If you can't bring yourself to do this - to let go of what you have to get what you want, then you'll have to accept this situation like it is. As long as she's gorging herself on the cake you are letting her have and eat, she'll see no reason or have any motivation to change a situation that 100% works for her.

  • Author
Posted

Yeah, your absolutely right...

 

your right, the situation is ideal for her, if i had this same relationship with a girl i didn't have these feelings for there is no way i would want to change things...Either i except what i have now and forget my feelings(which means this option is out) or i stop letting her "eat the cake"(sounds kinda dirty when i put it like that. lol). i can deffinately see where she is perfectly complacent with the current arrangements...So, do i tell her outright "we're just friends, that's what we decided on, so no benefits, kissing, cuddleing, when we're at the movies keep the armrest down and stay in your own seat...etc"? yeah, i guess..well, not like a list of grievences and demands, but ok...i get the picture.
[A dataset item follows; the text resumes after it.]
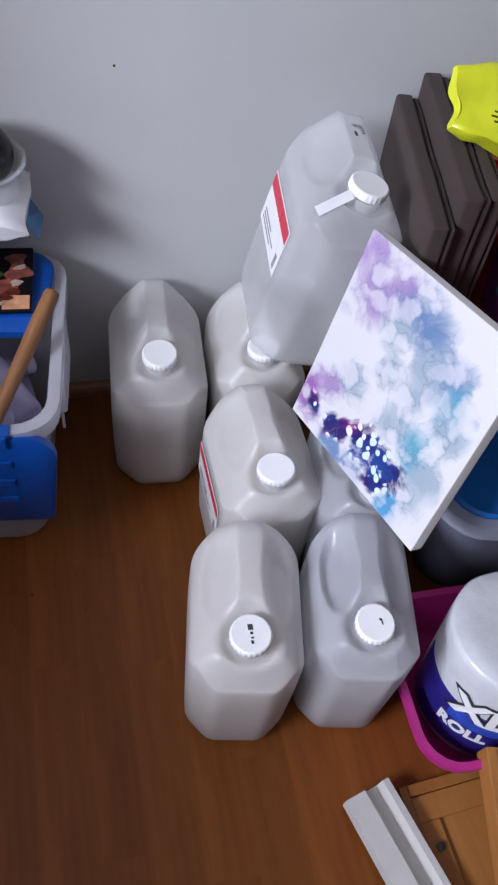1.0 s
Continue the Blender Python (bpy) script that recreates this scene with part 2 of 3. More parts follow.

Your right, your both right...thanks for the help

Posted

It would be much more effective if you do it without saying you are going to. If you tell her, she may well call your bluff or think you are playing games. Do it, and if she questions it - just tell her as shortly and unemotionally as you can muster that you are "just friends".

 

She'll freak out, no doubt. Of course, thats not the purpose of this - its to help you distance yourself emotionally while you are not strong enough to distance physically. Once her true colors on this situation start showing, you may well find that it won't be that hard to distance physically either.

Posted

I totally agree with LB. You're letting her call all the shots and set all the boundaries. She's set up a situation with you that is ideal for her. Why not make some decisions for yourself about what works best for you instead of letting her determine everything?